National Express believes combining the companies could produce annual cost savings of £45 million.

The two boards believe the larger group will result in “significant value creation for both sets of shareholders”.

Next generation Stagecoach electric buses in Perth. Paul Davies, Alexander Dennis; Martin Griffiths, CEO Stagecoach; Graeme Dey, transport minister; Sam Greer Regional director, Stagecoach.

National Express said it will be able to reduce its gearing and be able to exploit opportunities in its Spanish and North American businesses.

National Express said it will also “provide enhanced capacity for an attractive and growing dividend”.

Stagecoach chief executive’s hopes

Martin Griffiths, chief executive of Stagecoach, said: “Our companies have a shared vision around helping to build more sustainable communities and secure a net zero future.

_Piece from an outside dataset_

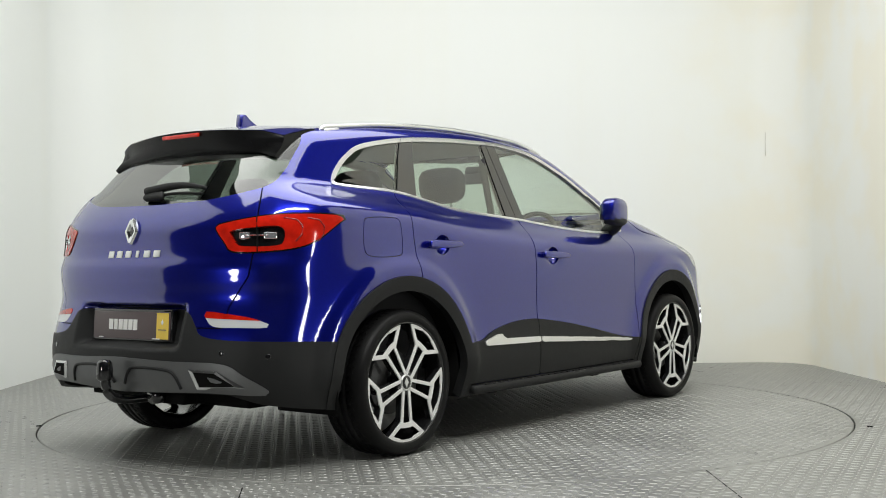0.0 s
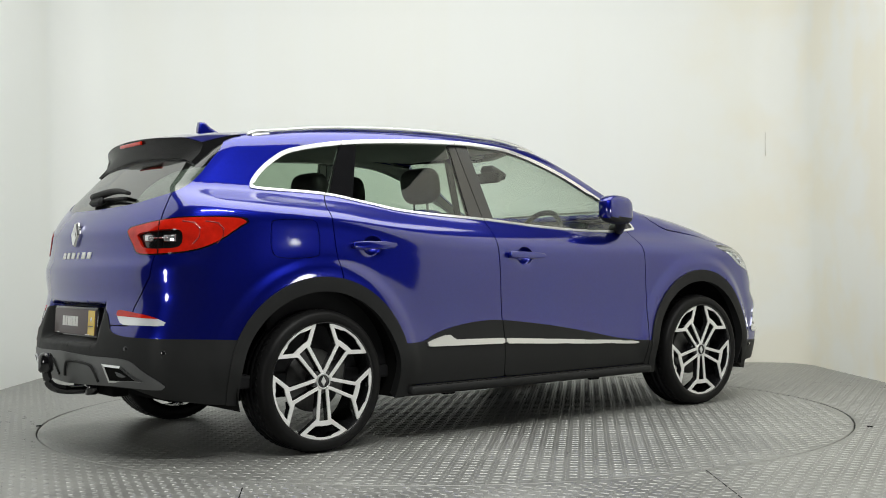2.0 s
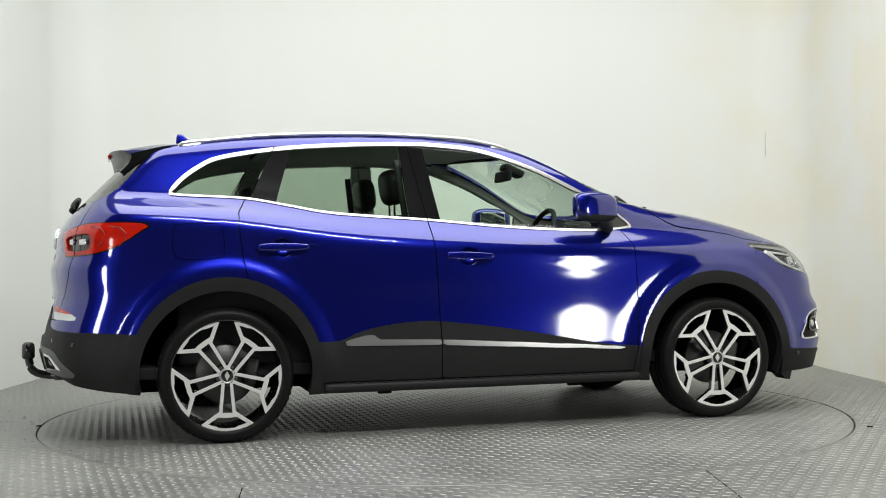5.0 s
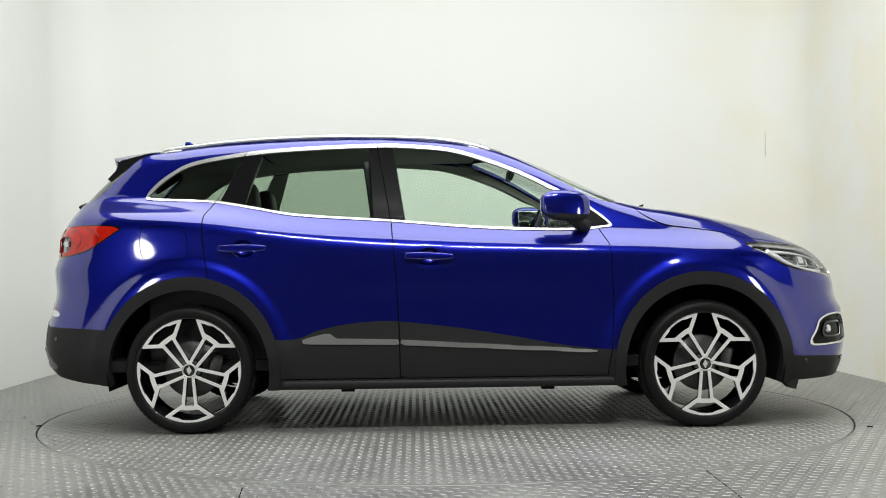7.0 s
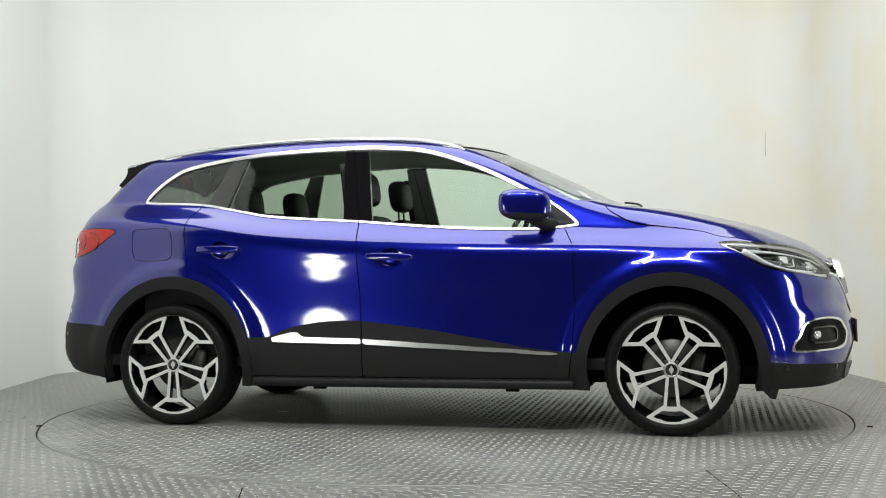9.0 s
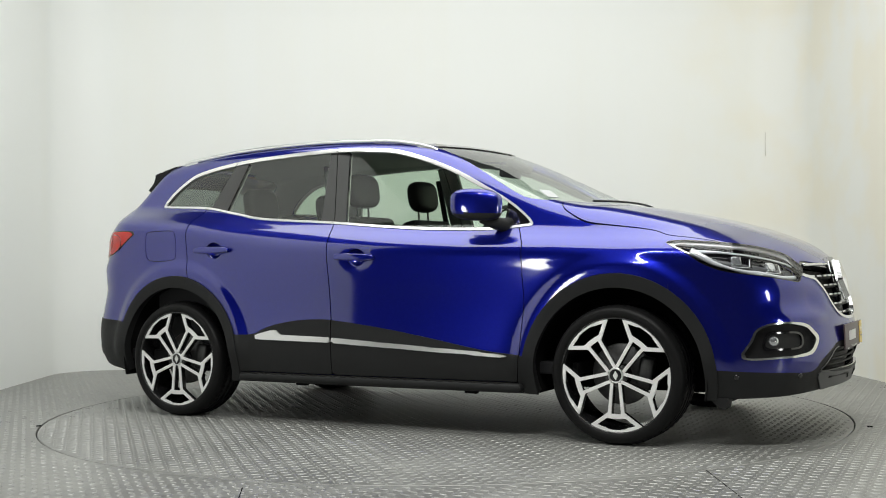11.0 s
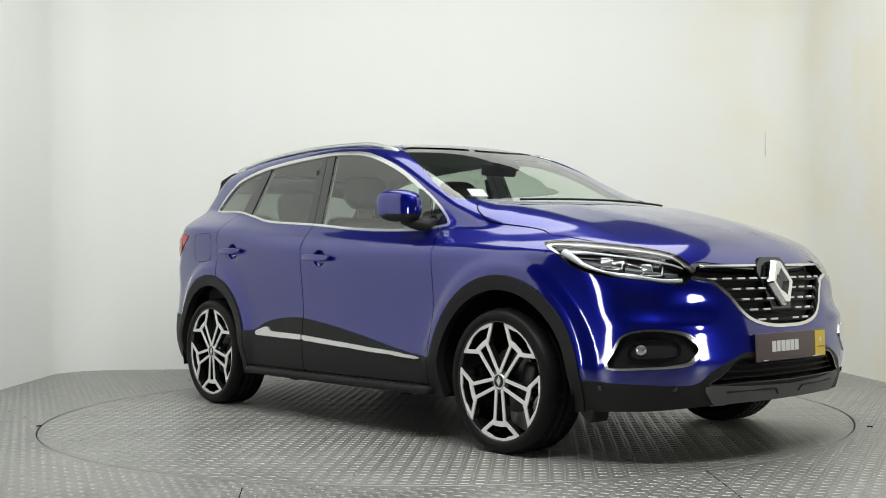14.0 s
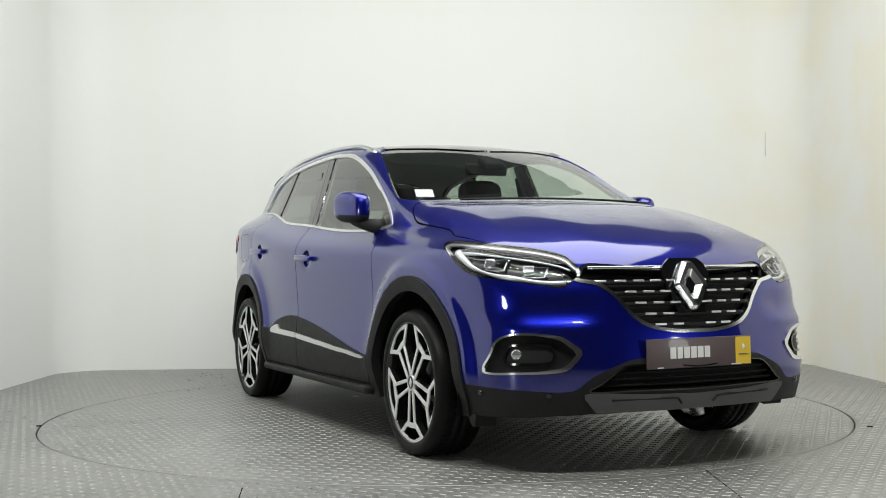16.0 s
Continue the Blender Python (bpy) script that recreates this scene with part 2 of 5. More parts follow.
def skin(step):
    """Triangles of the zero level of body_field: points, normals, corners."""
    xs = np.arange(-2.32, 2.36, step)
    ys = (np.arange(-54, 54) + .5) * step
    zs = np.arange(.14, 1.66, step)
    half = body_field(xs[:, None, None], ys[None, 54:, None], zs[None, None, :])
    f = np.concatenate([half[:, ::-1], half], 1)
    s = f < 0
    n = s[:-1, :-1, :-1].astype(int)
    for i in range(1, 8):
        a, b, c = i & 1, i >> 1 & 1, i >> 2
        n = n + s[a:s.shape[0] - 1 + a, b:s.shape[1] - 1 + b, c:s.shape[2] - 1 + c]
    cells = (n > 0) & (n < 8)
    idx = np.full(cells.shape, -1)
    idx[cells] = np.arange(cells.sum())
    i, j, k = np.nonzero(cells)
    p = np.stack([xs[i], ys[j], zs[k]], 1) + step / 2
    for _ in range(5):
        g = field_normal(p)
        p = p - (body_field(*p.T) / np.maximum((g * g).sum(1), .05))[:, None] * g
    quads = []
    m = (s[:-1] != s[1:])[:, 1:-1, 1:-1]
    i, j, k = np.nonzero(m); j += 1; k += 1
    q = np.stack([idx[i, j - 1, k - 1], idx[i, j, k - 1], idx[i, j, k], idx[i, j - 1, k]], 1)
    quads.append(np.where(s[i, j, k][:, None], q, q[:, ::-1]))
    m = (s[:, :-1] != s[:, 1:])[1:-1, :, 1:-1]
    i, j, k = np.nonzero(m); i += 1; k += 1
    q = np.stack([idx[i - 1, j, k - 1], idx[i - 1, j, k], idx[i, j, k], idx[i, j, k - 1]], 1)
    quads.append(np.where(s[i, j, k][:, None], q, q[:, ::-1]))
    m = (s[:, :, :-1] != s[:, :, 1:])[1:-1, 1:-1]
    i, j, k = np.nonzero(m); i += 1; j += 1
    q = np.stack([idx[i - 1, j - 1, k], idx[i, j - 1, k], idx[i, j, k], idx[i - 1, j, k]], 1)
    quads.append(np.where(s[i, j, k][:, None], q, q[:, ::-1]))
    q = np.concatenate(quads)
    tris = np.concatenate([q[:, [0, 1, 2]], q[:, [0, 2, 3]]])
    nrm = field_normal(p)
    nrm /= np.linalg.norm(nrm, axis=1)[:, None]
    return p, nrm, tris

# ---- building helpers ----
def mesh_object(name, bm, mat, parent=None, label="", smooth=True):
    me = bpy.data.meshes.new(name)
    bm.to_mesh(me)
    bm.free()
    for p in me.polygons:
        p.use_smooth = smooth
    if mat:
        me.materials.append(mat)
    ob = new(name, me)
    if parent:
        ob.parent = parent
    if label:
        ob["label"] = label
    return ob


def part(name, bm, mat, parent, label="", smooth=True):
    return mesh_object(name, bm, mat, parent, label, smooth)


def thing(name, label, category, group="", kind="", at=None):
    ob = new(name)
    if at is not None:
        ob.matrix_world = at
    return tagged(ob, label, category, group, kind)


def box(bm, size, m=None, bevel=0.0, segs=2):
    """A box of that size, centred, moved by m."""
    made = bmesh.ops.create_cube(bm, size=1)["verts"]
    bmesh.ops.scale(bm, vec=size, verts=made)
    if bevel:
        edges = list({e for v in made for e in v.link_edges})
        out = bmesh.ops.bevel(bm, geom=edges, offset=bevel, segments=segs, affect="EDGES", profile=.6)
        made = list({v for f in out["faces"] for v in f.verts} | {v for v in made if v.is_valid})
    if m is not None:
        bmesh.ops.transform(bm, matrix=m, verts=[v for v in made if v.is_valid])
    return bm


def lathe(bm, profile, n=64, m=None):
    """Turns (radius, height) pairs round the y axis."""
    rings = []
    for r, h in profile:
        rings.append([bm.verts.new((r * math.cos(a), h, r * math.sin(a))) for a in (2 * math.pi * i / n for i in range(n))])
    for a, b in zip(rings, rings[1:]):
        for i in range(n):
            j = (i + 1) % n
            bm.faces.new((a[i], a[j], b[j], b[i]))
    if m is not None:
        bmesh.ops.transform(bm, matrix=m, verts=[v for r in rings for v in r])
    return bm


def prism(bm, outline, depth, m=None, bevel=0.0):
    """A flat outline in (x, z), pushed along y by depth."""
    a = [bm.verts.new((x, 0, z)) for x, z in outline]
    b = [bm.verts.new((x, depth, z)) for x, z in outline]
    n = len(a)
    faces = [bm.faces.new(a[::-1]), bm.faces.new(b)]
    for i in range(n):
        faces.append(bm.faces.new((a[i], a[(i + 1) % n], b[(i + 1) % n], b[i])))
    bmesh.ops.recalc_face_normals(bm, faces=faces)
    verts = a + b
    if bevel:
        edges = [e for e in faces[0].edges]
        out = bmesh.ops.bevel(bm, geom=edges, offset=bevel, segments=2, affect="EDGES", profile=.6)
        verts = list({v for v in verts if v.is_valid} | {v for f in out["faces"] for v in f.verts})
    if m is not None:
        bmesh.ops.transform(bm, matrix=m, verts=verts)
    return bm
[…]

“We also both have a strong track record of investing in our people and in our services to deliver sector-leading customer service, operational excellence and great value travel.

Stagecoach chief executive Martin Griffiths.

“This is an exciting opportunity to bring together two of the UK’s iconic transport brands.”

Ignacio Garat, chief executive of National Express, will keep the same role at the merged firm.

What happens next for Stagecoach and National Express deal?

The combined group will have a fleet of around 40,000 vehicles and a workforce of approximately 70,000 people.

More than a billion passenger journeys made annually on its services.

The deal is subject to shareholder approval and is also likely to attract the attention of the Competition and Markets Authority (CMA).

CMA concerns would likely centre on whether the deal weakened competition in certain regions or raised the prospect of higher fares.

National Express said it could not rule out the prospect of the combined company being required to take “remedial action” in a bid to secure a green light in advance.

It expects the merger to take around a year to complete.

Stagecoach history

Stagecoach was born in 1980 after Dame Ann Gloag bought a school bus. Her brother Sir Brian Souter used his father’s redundancy money to buy two coaches.

At that time, bus services across Britain were very much part of the public sector, owned by a mix of council and state-owned transport authorities.

This changed in 1985, when Thatcher’s government announced plans to deregulate all bus services outside London.

Stagecoach expanded rapidly, buying up bus operations throughout Britain. When the firm listed on the stock exchange in 1993, it was worth £134 million.

Stagecoach was founded in Perth by Sir Brian Souter and his sister Ann Gloag.

Following privatisation of the rail network in 1995, Stagecoach bid for one of the new rail franchises – South West Trains, the UK’s biggest rail franchise.

Stagecoach then revolutionised the transport industry with the Megabus brand in 2003, with the fares starting at a headline-grabbing £1.

It has been a rocky road for the company of late. In 2019 Stagecoach losing its three rail franchises after a dispute over pension liabilities with the Department for Transport.

It then saw passenger numbers plummet during the Covid-19 pandemic.

The new agreement comes after National Express rejected a £1.7 billion merger deal mooted by Stagecoach in 2009.

This failed attempt would have seen Stagecoach own the majority of the combined group, with National Express left with 40%.